Samenvatting
Twee voorheen gezonde zuigelingen, een jongen en een meisje van respectievelijk 3 en 4 maanden, werden opgenomen in verband met aanhoudende koorts door onbekende oorzaak en verhoogde ontstekingsparameters. De jongen presenteerde zich met braken, pyurie, anemie en trombocytose, het meisje met prikkelbaarheid, erytheem en diarree. Virale en bacteriële kweken bleven negatief en aanvullend beeldvormend onderzoek kon geen infectiefocus onthullen. De koorts was bij beiden minimaal 12 dagen aanwezig voordat de diagnose ‘atypische vorm van de ziekte van Kawasaki’ werd overwogen. Echografie van het hart liet bij beide patiënten dilatatie van de coronairvaten zien en bevestigde deze diagnose. Hierop werden alsnog immuunglobulinen toegediend en werd acetylsalicylzuur gegeven. De koorts verdween binnen 24 h en het verdere klinisch beloop was ongecompliceerd. Deze casussen illustreren dat vaak pas laat aan de ziekte van Kawasaki wordt gedacht, met name wanneer het symptomencomplex voor de klassieke vorm ontbreekt. Bij elk jong kind met langdurig onverklaarde koorts moet men deze aandoening overwegen.
(Geen onderwerp)
Alkmaar, juni 2004,
Ter aanvulling op het artikel van De Ruijter et al. (2004:892-5) geven wij de volgende ziektegeschiedenis weer.

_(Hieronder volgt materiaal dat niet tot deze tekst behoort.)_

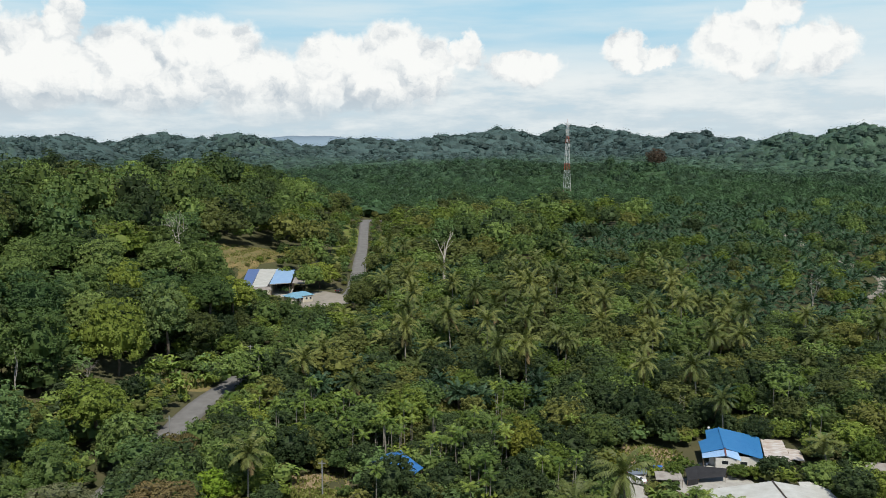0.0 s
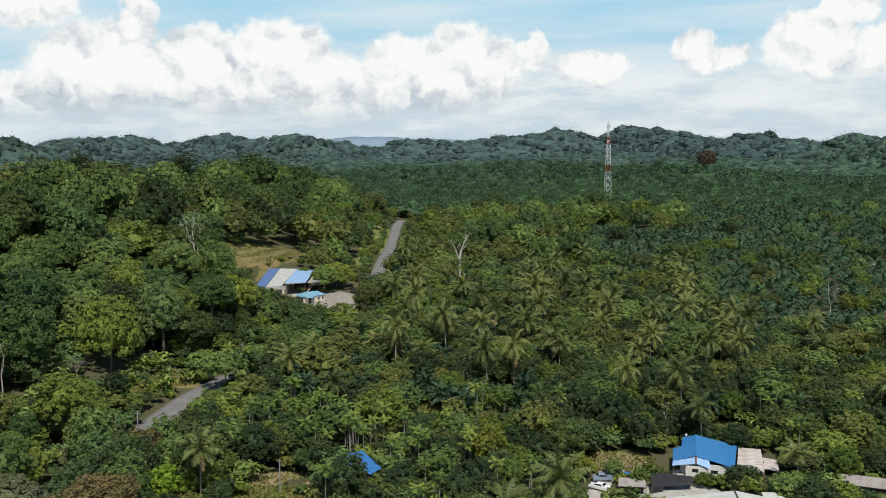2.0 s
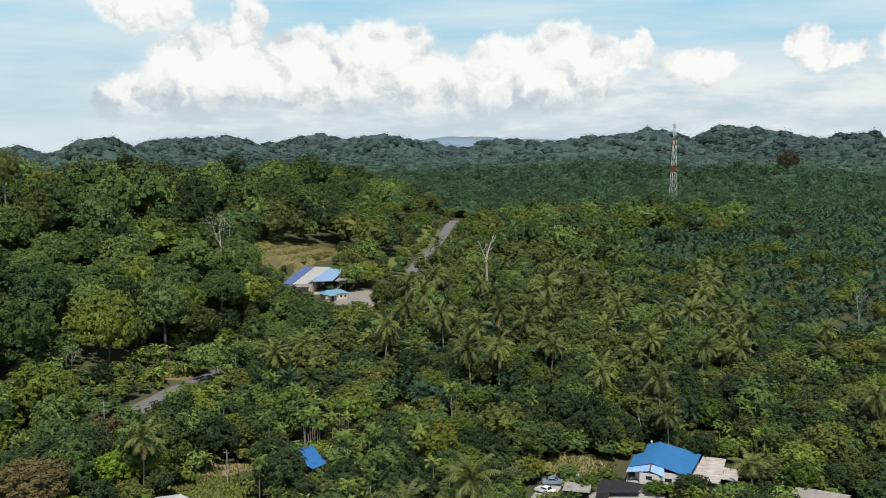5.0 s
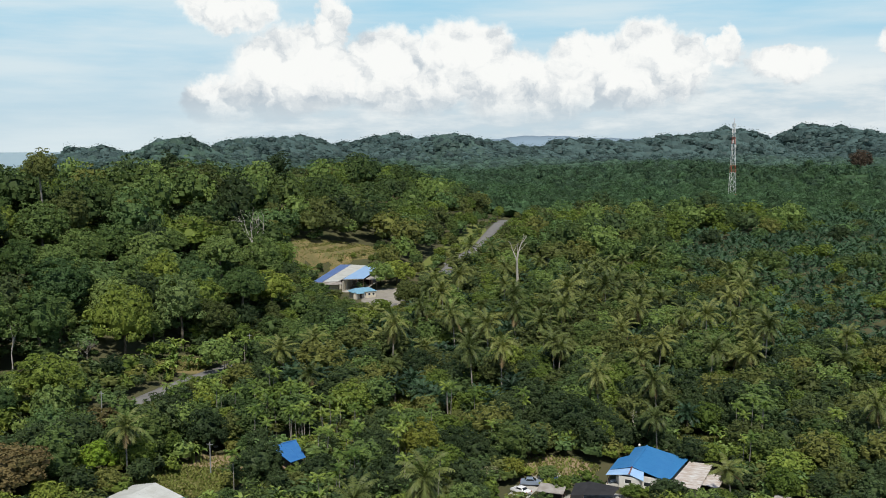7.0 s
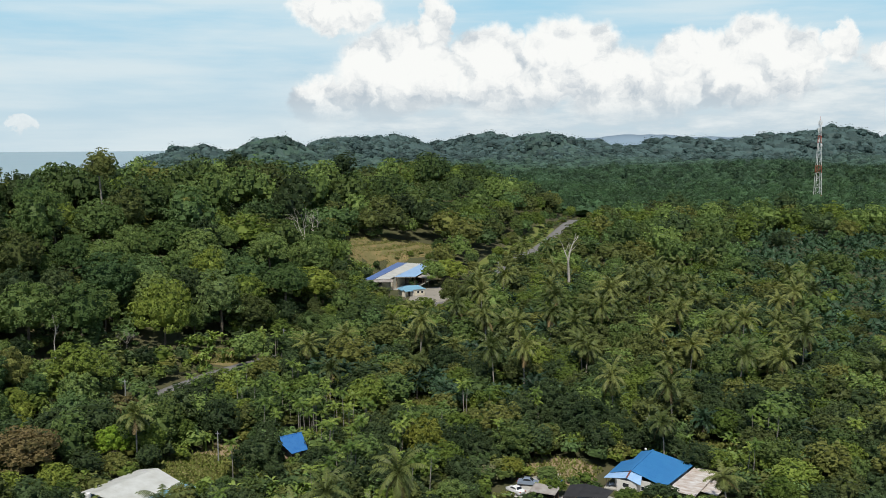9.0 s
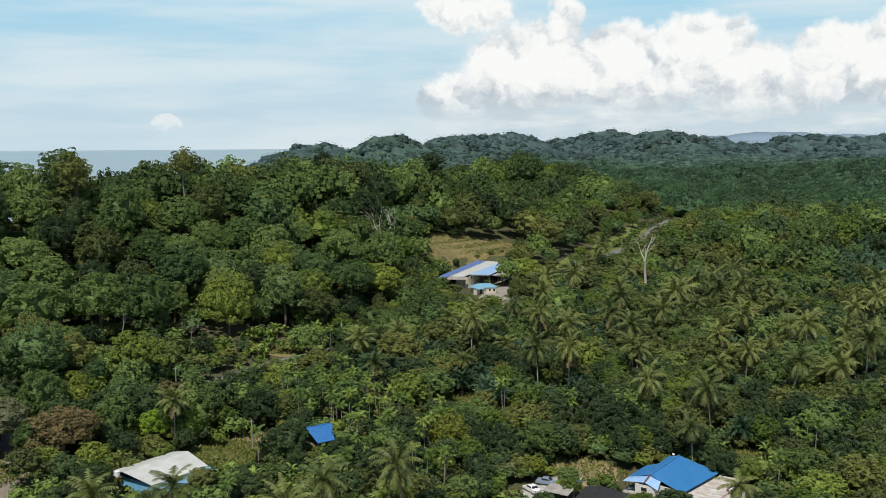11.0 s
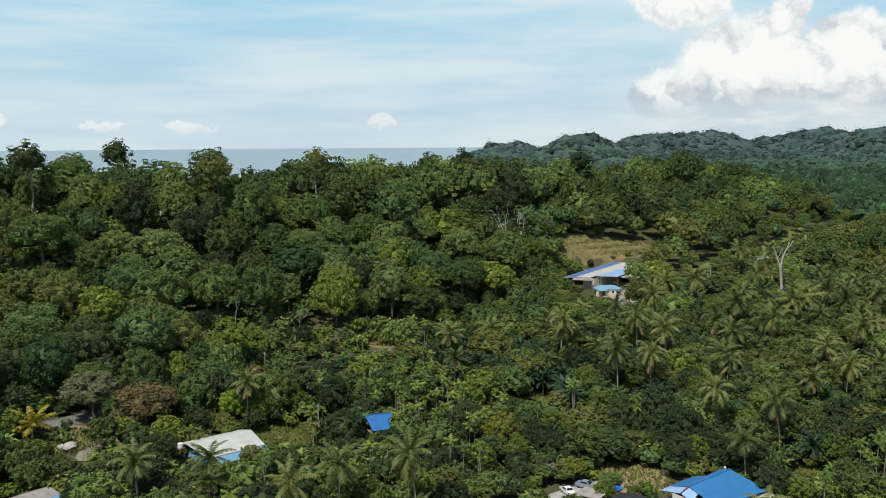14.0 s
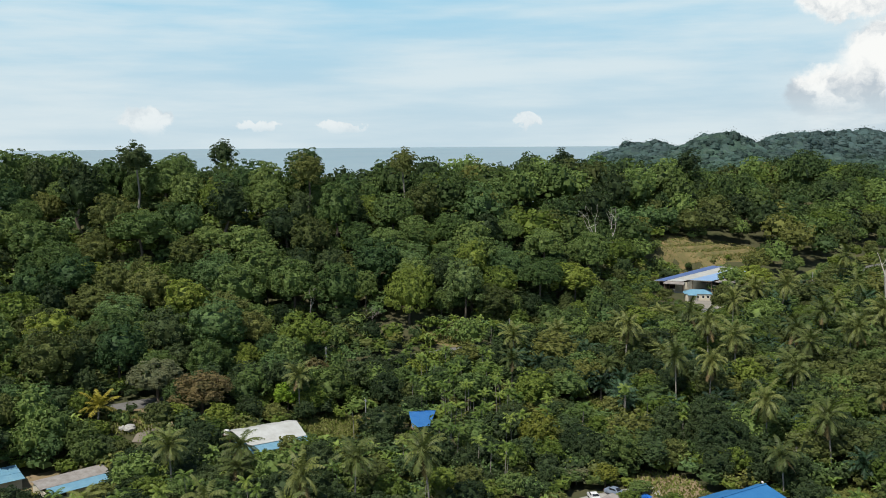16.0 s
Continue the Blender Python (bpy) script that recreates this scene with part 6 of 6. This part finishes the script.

Onlangs werd een jongen op de leeftijd van 3,5 maand gepresenteerd met sinds 5 dagen bestaande koorts tot 39,0°C. Lichamelijk onderzoek toonde een niet-meningeaal geprikkelde, matig zieke zuigeling met een temperatuur van 38,0°C. Bij lichamelijk onderzoek kon geen focus voor de koorts worden gevonden. Er was geen exantheem, conjunctivale roodheid of cervicale lymfadenopathie en er waren geen afwijkingen van de orale mucosa. Laboratoriumonderzoek liet een verhoogde concentratie van C-reactieve proteïne zien (CRP) (213 mg/l; normaal < 5), een verhoogde BSE (65 mm/1e uur) en een verhoogd trombocytengetal (maximaal 947 × 109/l). De hemoglobineconcentratie bedroeg 6,5 mmol/l. Het leukocytengetal (14,6 × 109/l), evenals de verdeling van de leukocyten, was niet afwijkend. Na afname van materiaal voor bacteriologische kweken van urine, bloed en liquor werd sepsistherapie met amoxicilline-clavulaanzuur (160 mg 4 dd) ingesteld. In verband met aanhoudende koorts, een verhoogde concentratie CRP (111 mg/l) en negatieve bacteriologische kweken werd aanvullend onderzoek verricht (röntgenonderzoek van de thorax, echografisch onderzoek van urinewegen, skeletscintigrafie), hetgeen niet afwijkend was. Gezien de duur van de onverklaarde koorts werd gedacht aan een incomplete presentatie van de ziekte van Kawasaki. Bij echografie van het hart werd een coronair microaneurysma (4,0 mm diameter aan de linker coronairarterie) gevonden, hetgeen de diagnose ‘ziekte van Kawasaki’ bevestigde. Hierop werden op de 10e dag eenmalig intraveneus immuunglobulinen (2 g/kg in 1 dosis) toegediend en werd acetylsalicylzuur (80 mg/kg/dag in 4 doses) gegeven. Op de 14e dag van opname werden minimale vervellingen aan de vingertoppen van beide handen zichtbaar.
Bovengenoemde ziektegeschiedenis illustreert nogmaals dat de ziekte van Kawasaki zich bij jonge zuigelingen zeer atypisch kan presenteren met minimale tot vrijwel geen verschijnselen. Bij elke jonge zuigeling met aanhoudende onbegrepen koorts en een verhoogde concentratie CRP dient de diagnose overwogen te worden, ook al ontbreken bij lichamelijk onderzoek vrijwel alle symptomen.